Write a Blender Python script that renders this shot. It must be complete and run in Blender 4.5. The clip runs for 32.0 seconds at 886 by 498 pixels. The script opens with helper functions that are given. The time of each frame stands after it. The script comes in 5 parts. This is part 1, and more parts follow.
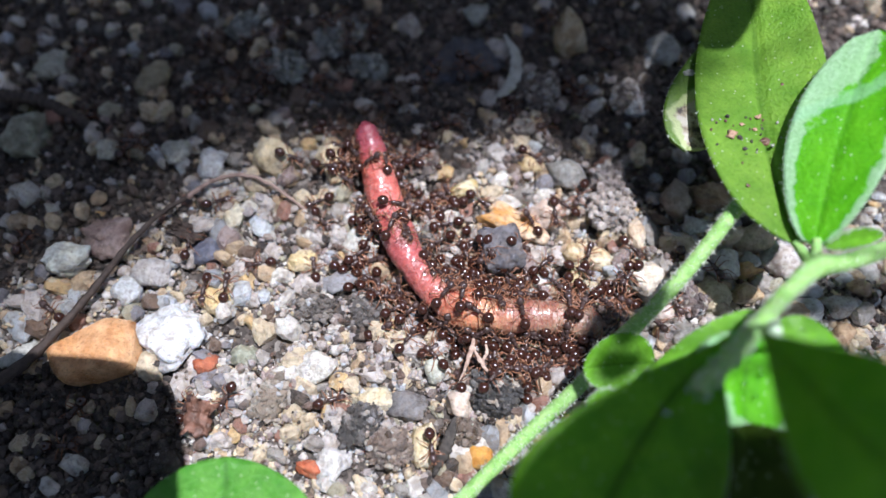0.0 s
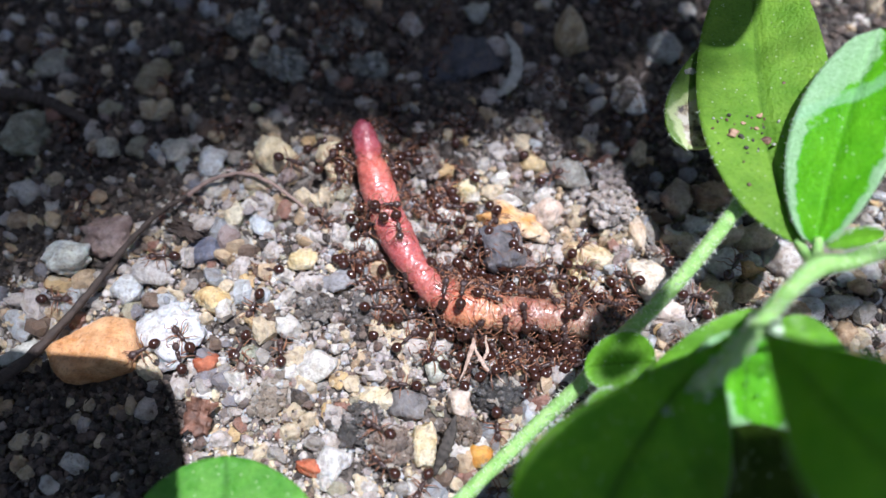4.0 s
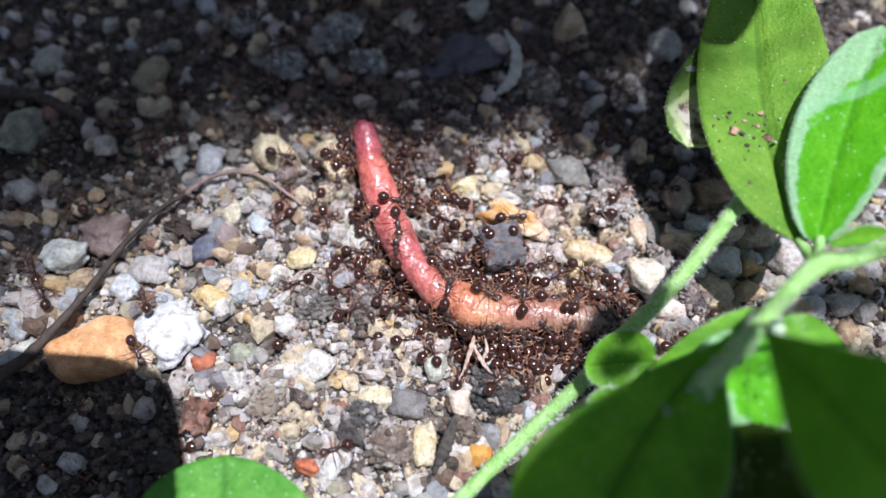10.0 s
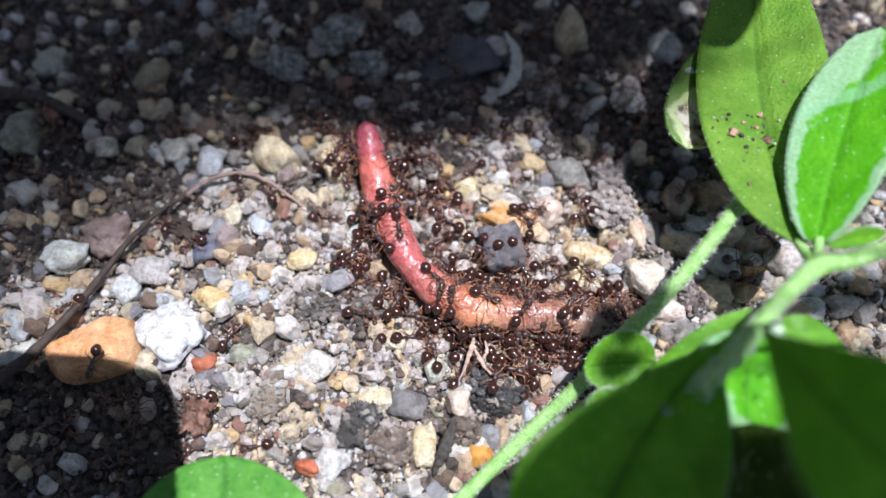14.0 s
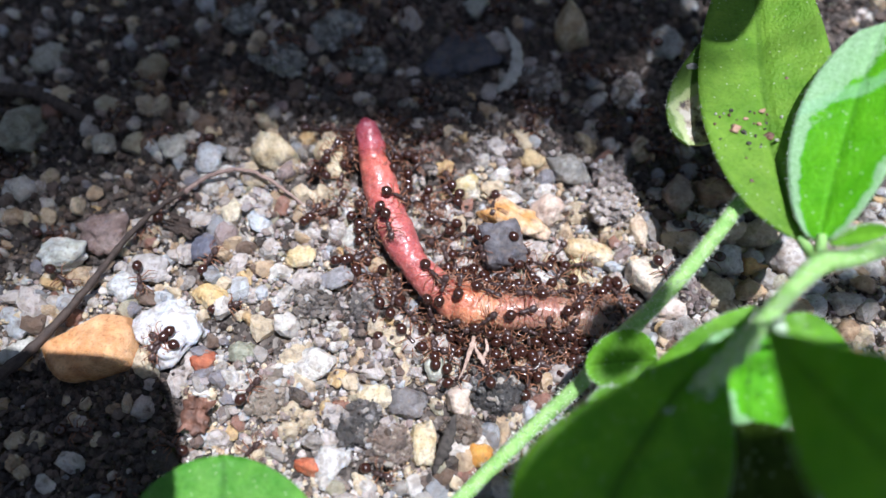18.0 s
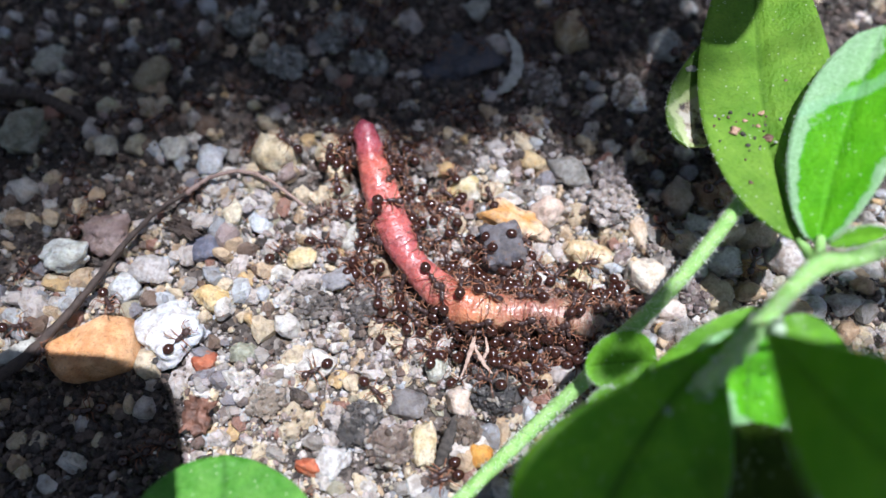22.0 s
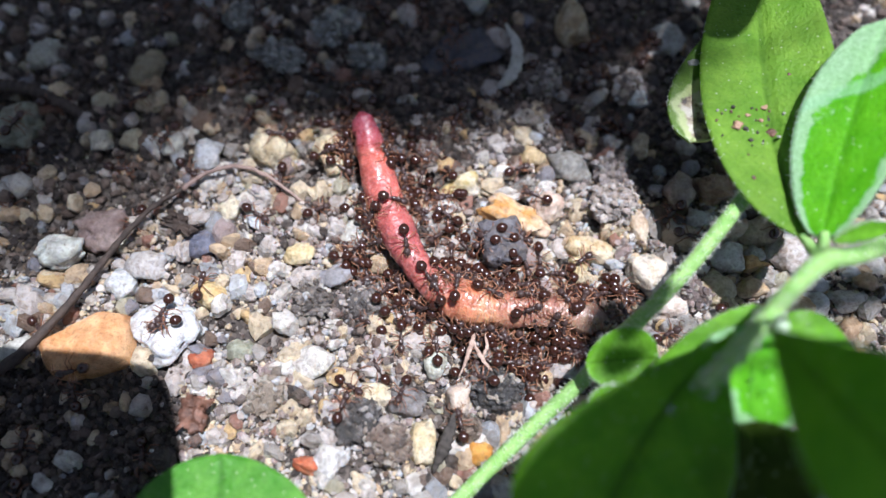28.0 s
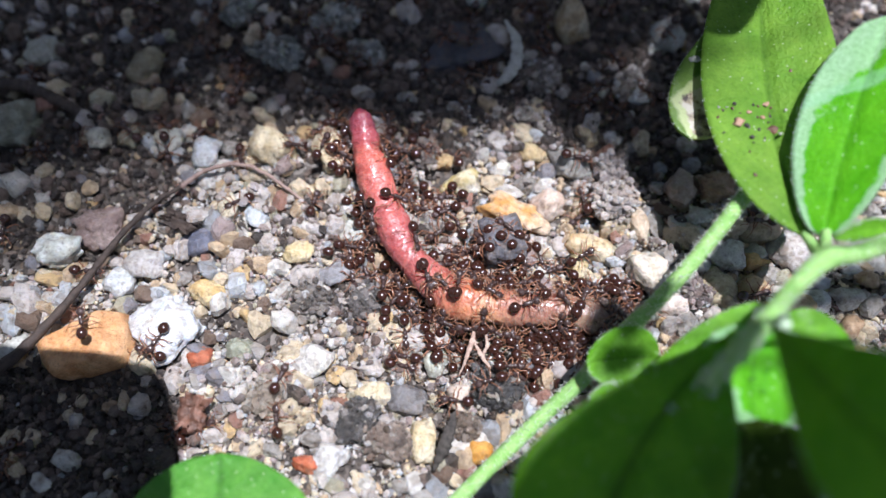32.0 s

▬▬▬▬▬▬▬▬▬▬

_What you will do_:
All of the material above needs to be restated exactly, with no pictures.

_Right answer_:
Write a Blender Python script that renders this shot. It must be complete and run in Blender 4.5. The clip runs for 32.0 seconds at 886 by 498 pixels. The script opens with helper functions that are given. The time of each frame stands after it. The script comes in 5 parts. This is part 1, and more parts follow.
0.0 s
4.0 s
10.0 s
14.0 s
18.0 s
22.0 s
28.0 s
32.0 s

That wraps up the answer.